Security teams will chase ghosts, tuning alerts, and adjusting thresholds, while the real issue is unmanaged agent interaction. Attackers don’t need zero-days. They need agent misalignment.

A New Concept: Multi-Agent Safety Debt

This risk deserves a name.

Multi-Agent Safety Debt

The cumulative operational risk is introduced when autonomous agents act independently within shared physical systems without explicit coordination, arbitration, or conflict resolution.

Like technical debt, it accrues quietly. Like safety debt, it compounds under pressure.
Unlike either, it is invisible to traditional monitoring.

Every new agent added “for resilience” increases complexity unless interaction itself is designed as a first-class safety concern.

Left unmanaged, safety debt converts into incidents — not spectacular ones, but expensive, reputation-eroding, regulator-attracting ones.

No Tools. Only Principles.

No product fixes this and no dashboard reveals it.What’s needed is a shift in how AI is designed into OT, not bolted on.

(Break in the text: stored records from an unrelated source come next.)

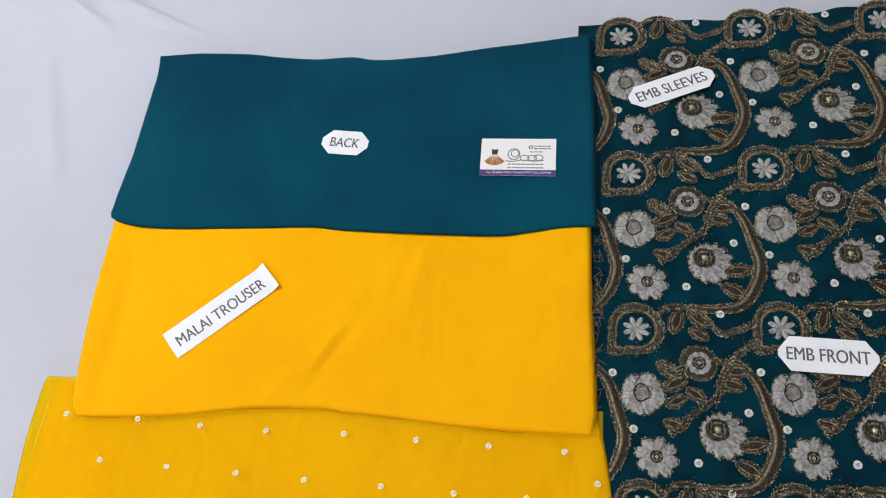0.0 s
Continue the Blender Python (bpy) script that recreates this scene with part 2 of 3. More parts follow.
def cloth(left, right, top, bottom, nx, ny, height, closed=True, rim=0.006, under=0.0, lip=0.25):
    """A piece of cloth spanned between its four edges (left and right from top to bottom, top and bottom from left to right).
    height(x, y) is the surface under it and its thickness there: (base, thick)."""
    L, R, T, B = along(left, ny), along(right, ny), along(top, nx), along(bottom, nx)
    bm = bmesh.new()
    rows, base_ring = [], []
    wide, high = np.linalg.norm(T[-1] - T[0]), np.linalg.norm(L[-1] - L[0])
    for j in range(ny + 1):
        v = j / ny
        row = []
        for i in range(nx + 1):
            u = i / nx
            q = (1 - u) * L[j] + u * R[j] + (1 - v) * T[i] + v * B[i] - (
                (1 - u) * (1 - v) * T[0] + u * (1 - v) * T[-1] + (1 - u) * v * B[0] + u * v * B[-1])
            d = min(u * wide, (1 - u) * wide, v * high, (1 - v) * high)
            k = min(1.0, d / rim)
            base, thick = height(q[0], q[1])
            row.append(bm.verts.new((q[0], q[1], base + thick * (lip + (1 - lip) * math.sqrt(max(0.0, 1 - (1 - k) ** 2))))))
        rows.append(row)
    for j in range(ny):
        for i in range(nx):
            bm.faces.new((rows[j + 1][i], rows[j + 1][i + 1], rows[j][i + 1], rows[j][i]))
    if closed:
        ring = rows[0] + [r[-1] for r in rows[1:-1]] + rows[-1][::-1] + [r[0] for r in rows[-2:0:-1]]
        mid = (T[0] + T[-1] + B[0] + B[-1]) / 4
        low = []
        for v in ring:
            d = Vector((np.sign(mid[0] - v.co.x) * (abs(mid[0] - v.co.x) > 0.4 * wide), np.sign(mid[1] - v.co.y) * (abs(mid[1] - v.co.y) > 0.3 * high)))
            low.append(bm.verts.new((v.co.x + under * d.x, v.co.y + under * d.y, height(v.co.x, v.co.y)[0])))
        for a, b, c, d in zip(ring, ring[1:] + ring[:1], low[1:] + low[:1], low):
            bm.faces.new((a, b, c, d))
    return bm


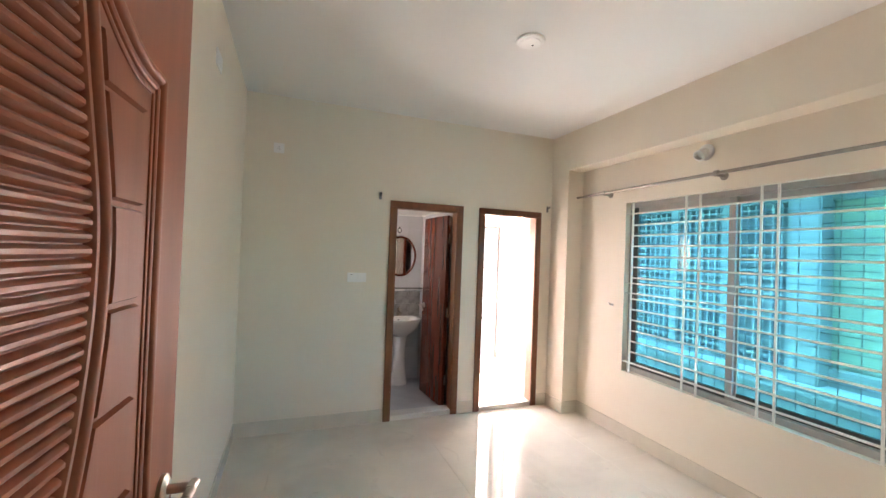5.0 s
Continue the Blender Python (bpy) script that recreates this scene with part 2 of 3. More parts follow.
def part(name, bm, material, parent, label="", smooth=False):
    ob = new(name, mesh_of(name, bm, material, smooth))
    ob.parent = parent
    return tagged(ob, label)


def piece(name, bm, material, label, category, kind="structure", group="", smooth=False):
    return tagged(new(name, mesh_of(name, bm, material, smooth)), label, category, group, kind)


def thing(name, label, category, group="", kind="", at=None):
    ob = new(name)
    ob.empty_display_size = 0.05
    if at is not None:
        ob.matrix_basis = at
    return tagged(ob, label, category, group, kind)


def wall(name, axis, a0, a1, u0, u1, z0, z1, openings, material, label):
    """A wall between a0 and a1 across its axis, from u0 to u1 along it, with openings (u0, u1, z0, z1)."""
    bm = bmesh.new()
    cuts = sorted({u0, u1, *[o[0] for o in openings], *[o[1] for o in openings]})
    for c0, c1 in zip(cuts, cuts[1:]):
        spans, low = [], z0
        for o in sorted((o for o in openings if o[0] <= c0 and o[1] >= c1), key=lambda o: o[2]):
            spans.append((low, o[2]))
            low = o[3]
        spans.append((low, z1))
        for s0, s1 in spans:
            if s1 - s0 > 1e-4:
                if axis == "y":
                    box(bm, c0, c1, a0, a1, s0, s1)
                else:
                    box(bm, a0, a1, c0, c1, s0, s1)
    return piece(name, bm, material, label, "wall")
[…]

Design Principles for Agentic OT Systems

  1. Explicit Authority Hierarchies
    Every agent must know not just what it controls, but when it must yield.
  2. Conflict Awareness by Design
    Agents should detect disagreement, not just anomalies, and surface it to humans.
  3. Shared Safety Models
    Optimization, security, and reliability agents must reference the same safety envelope, not independent interpretations.
  4. Temporal Alignment Contracts
    Agents operating at different timescales must declare assumptions about latency and persistence.
  5. Human Legibility Over Autonomy
    If operators cannot explain why the plant is behaving a certain way, autonomy has exceeded safety.

Closing Thought

The next generation of OT incidents will not begin with alarms. They will begin with polite disagreement between machines.

No one will notice, until the system becomes fragile, the margins disappear, and the plant starts failing in ways that don’t make sense. This is not fear-mongering. Rather It’s pattern recognition.

Those who recognize agent conflict early will design safer systems. Those who don’t will spend years chasing problems that never quite reproduce.